/Lcalc

A lambda calculus interpreter in python.

Primary LanguagePythonMIT LicenseMIT

A lambda calculus interpreter

GitHub

λcalc is a untyped lambda calculus interpreter written in pure Python.

Features

  • Haskell ('\') or utf8 lambda ('λ') notation
  • Leftmost-outermost Beta and/or Eta reduction
  • Automatic support for recursively defined terms by using fixed point combinators (extremely slow)
  • Built in support for Church numerals, tuples and lists encoding
  • Show/hide reduction steps with statistics (number of reductions and evaluation time)
  • Export a term and it's intermediate sub terms during evaluation to latex as a tree with the "forest" package

Free variables in terms have to be defined first to use them. Furthermore, they are captured by value.

Requirements

Python 3, tested on python 3.8 .

Launching

Interactive mode

python lcalc.py

type help; to show the list of commands and the basic syntax.

Execute script

python lcalc.py "path_to_script.lc"

Libraries

To import a library just run/write:

import "path_to_script.lc";

Default libraries:

  • combinators.lc : some fixed point combinators
  • booleans.lc : definition of true/false and conditional structures
  • numbers.lc : some functions for natural numbers (add, sub, pred, ...)
  • tuples.lc : some functions for tuples
  • lists.lc : some functions for lists

⚠️ Known issues

Crashs

Due to the way Python implements its recursive function call stack, big terms (trees with a large depth) will provoke the Python process to panic (Ex: printing a number larger than 10000), resulting in a segmentation fault. The only solution, for now, is to use a stackless Python interpreter (Ex: Stackless Python).

Speed

This is a naive lamda calculus interpreter: the parser generates the AST then evals it by beta/eta reducing its tree representation. It mimics how you would do it with a pen and paper, and to be honest, it's quite slow! Furthermore, Python isn't famous for its speed...
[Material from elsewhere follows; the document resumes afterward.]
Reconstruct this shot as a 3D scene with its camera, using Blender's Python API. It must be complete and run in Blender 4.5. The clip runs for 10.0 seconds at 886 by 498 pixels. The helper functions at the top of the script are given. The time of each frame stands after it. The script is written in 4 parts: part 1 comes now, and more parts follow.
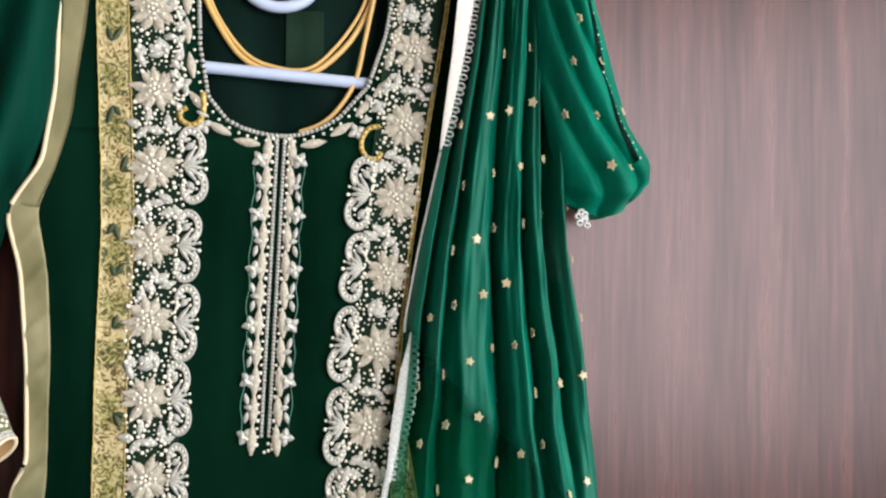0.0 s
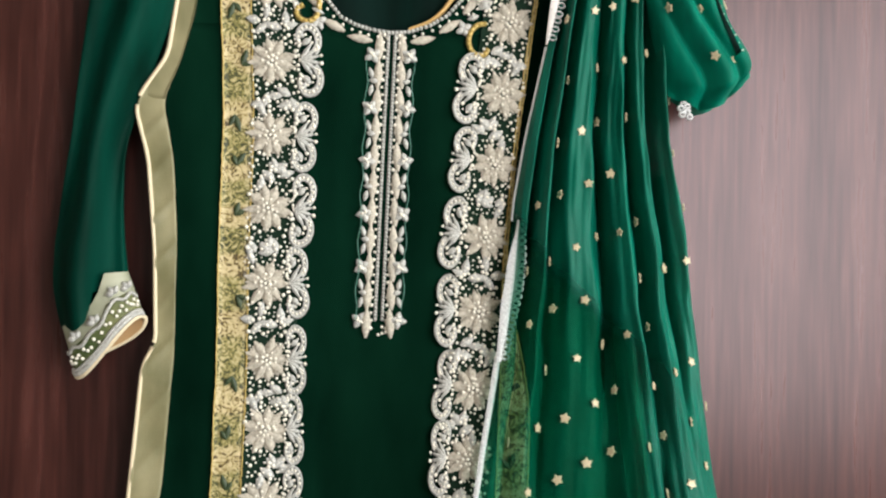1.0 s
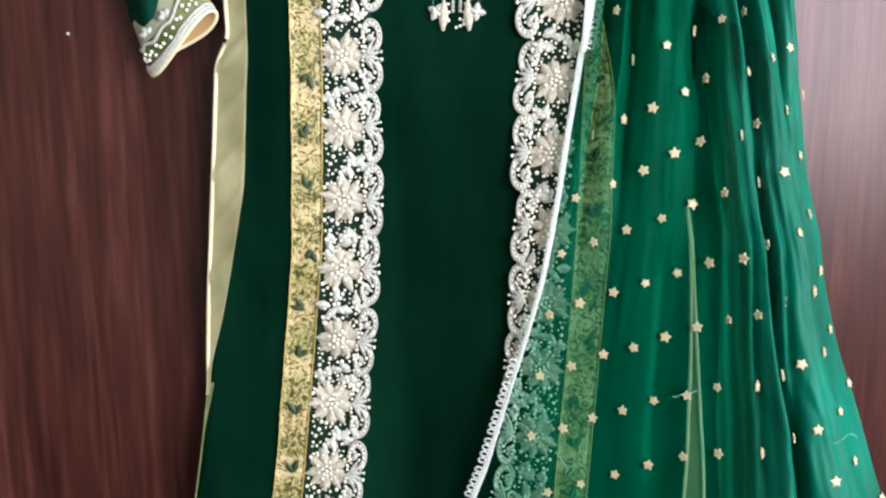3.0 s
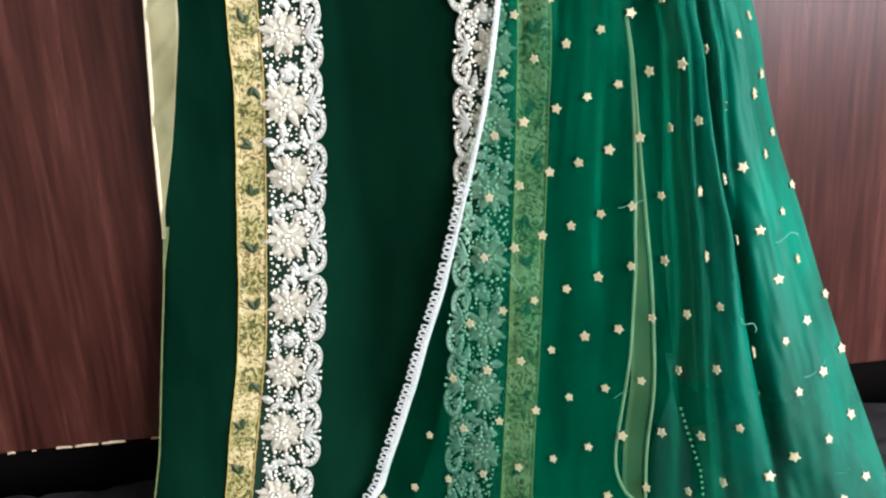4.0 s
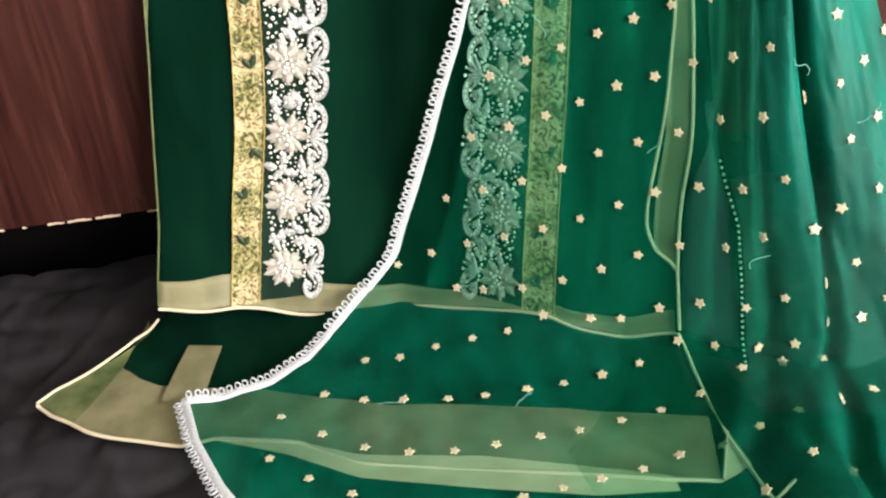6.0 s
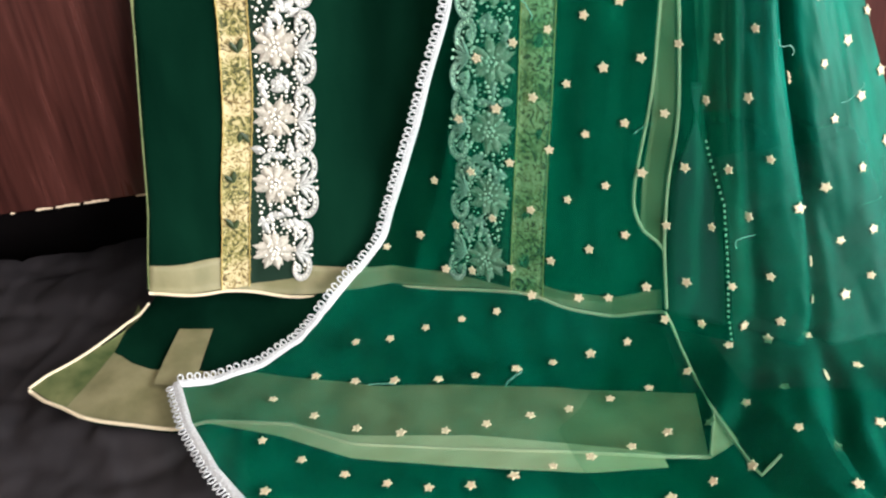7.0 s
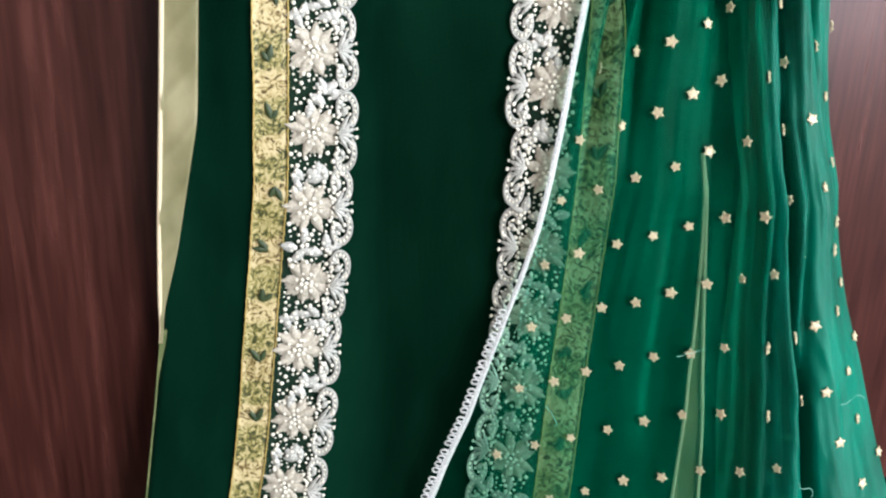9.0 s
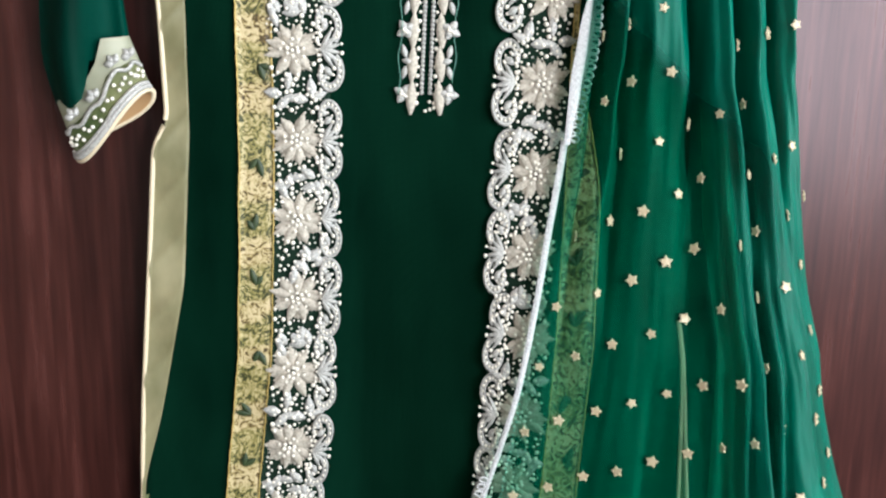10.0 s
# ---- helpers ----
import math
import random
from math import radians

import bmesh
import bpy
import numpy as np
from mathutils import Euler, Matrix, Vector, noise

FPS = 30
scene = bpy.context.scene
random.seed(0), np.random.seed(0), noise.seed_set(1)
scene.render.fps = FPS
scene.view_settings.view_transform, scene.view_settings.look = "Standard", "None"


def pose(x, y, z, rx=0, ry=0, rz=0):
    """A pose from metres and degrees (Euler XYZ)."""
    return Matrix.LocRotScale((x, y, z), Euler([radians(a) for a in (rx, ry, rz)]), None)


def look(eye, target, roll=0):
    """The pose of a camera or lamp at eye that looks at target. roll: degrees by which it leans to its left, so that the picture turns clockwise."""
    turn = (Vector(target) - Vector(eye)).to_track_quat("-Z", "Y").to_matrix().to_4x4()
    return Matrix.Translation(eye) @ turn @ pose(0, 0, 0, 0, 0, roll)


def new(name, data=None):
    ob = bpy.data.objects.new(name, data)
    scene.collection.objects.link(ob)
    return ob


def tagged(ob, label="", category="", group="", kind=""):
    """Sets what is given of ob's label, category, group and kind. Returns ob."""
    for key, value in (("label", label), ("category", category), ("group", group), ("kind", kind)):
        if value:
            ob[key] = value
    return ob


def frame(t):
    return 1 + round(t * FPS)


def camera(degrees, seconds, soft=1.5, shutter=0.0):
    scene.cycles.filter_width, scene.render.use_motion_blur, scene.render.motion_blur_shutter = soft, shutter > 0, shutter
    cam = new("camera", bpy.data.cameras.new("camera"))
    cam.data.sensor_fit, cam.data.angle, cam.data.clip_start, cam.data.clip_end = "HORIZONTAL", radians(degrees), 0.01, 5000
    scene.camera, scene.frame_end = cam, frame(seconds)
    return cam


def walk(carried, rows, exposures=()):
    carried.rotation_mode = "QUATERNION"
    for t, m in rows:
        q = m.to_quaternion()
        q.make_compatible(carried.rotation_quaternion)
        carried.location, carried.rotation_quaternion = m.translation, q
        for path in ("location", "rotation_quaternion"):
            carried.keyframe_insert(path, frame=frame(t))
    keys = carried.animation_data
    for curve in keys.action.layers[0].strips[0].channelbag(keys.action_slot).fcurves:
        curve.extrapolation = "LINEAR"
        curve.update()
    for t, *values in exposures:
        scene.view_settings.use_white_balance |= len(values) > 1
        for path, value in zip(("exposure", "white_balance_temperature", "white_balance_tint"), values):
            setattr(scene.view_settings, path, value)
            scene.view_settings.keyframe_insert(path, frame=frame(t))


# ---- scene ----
cam = camera(47.0, 10.0, soft=2.3)
PATH = [
    (0, (-0.015, -0.911, 1.472), (0.335, 1.057, 1.531), 0.8),
    (0.5, (-0.034, -0.919, 1.432), (0.338, 1.044, 1.524), 0.9),
    (1, (-0.078, -0.932, 1.385), (0.194, 1.049, 1.414), 0.8),
    (1.5, (-0.037, -0.928, 1.342), (0.06, 1.064, 1.192), 0.1),
    (2, (-0.048, -0.93, 1.323), (0.005, 1.058, 1.115), -0.4),
    (2.2, (-0.046, -0.93, 1.323), (-0.029, 1.059, 1.116), -0.4),
    (3.3, (-0.093, -0.904, 1.324), (0.089, 1.015, 0.791), -1.0),
    (3.5, (-0.063, -0.912, 1.319), (0.116, 0.995, 0.742), -2.2),
    (4, (-0.054, -0.923, 1.294), (0.094, 0.948, 0.601), -3.8),
    (4.5, (-0.069, -0.856, 1.298), (0.136, 0.933, 0.427), -4.7),
    (5, (-0.078, -0.826, 1.297), (0.099, 0.872, 0.256), -6.7),
    (5.5, (-0.084, -0.85, 1.265), (0.081, 0.852, 0.227), -6.5),
    (6, (-0.083, -0.859, 1.253), (0.054, 0.81, 0.161), -5.4),
    (6.2, (-0.088, -0.867, 1.242), (0.046, 0.76, 0.087), -5.9),
    (7.3, (-0.08, -0.852, 1.288), (0.109, 0.811, 0.194), -4.9),
    (7.5, (-0.07, -0.835, 1.312), (0.172, 0.847, 0.258), -3.9),
    (8, (-0.094, -0.839, 1.328), (0.119, 0.911, 0.384), -2.6),
    (8.5, (-0.137, -0.789, 1.373), (0.149, 0.996, 0.518), 0.3),
    (9, (-0.144, -0.785, 1.398), (0.181, 1.03, 0.623), 1.6),
    (9.5, (-0.138, -0.785, 1.41), (0.218, 1.07, 0.75), 1.9),
    (10, (-0.097, -0.798, 1.408), (0.155, 1.126, 0.923), 1.0),
]
walk(cam, [(t, look(eye, target, roll)) for t, eye, target, roll in PATH], [(0, -0.42, 6450, 9), (1, -0.4, 6500, 8), (2, -0.12, 6250, 8), (3.5, 0.1, 6050, 8), (5.0, 0.3, 6150, 9), (6.2, 0.42, 6480, 12), (7.5, 0.32, 6100, 10), (9, 0.05, 6000, 9), (10, -0.15, 5950, 9)])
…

However, it is written in pure Python and only use a few modules from the standard Python library. Wich means it works really well with the GraalPy interpreter (a Python 3 implementation backed by the GraalVM JVM, an optimized JVM). There is approximately a 10x speed improvement using GraalPy to run Lcalc.

For example, on a Ryzen 7 3700X, print fact 5; (recursion using Turing's fixed point combinator) took ~1h 20min with CPython versus ~7min 30s with GraalPy.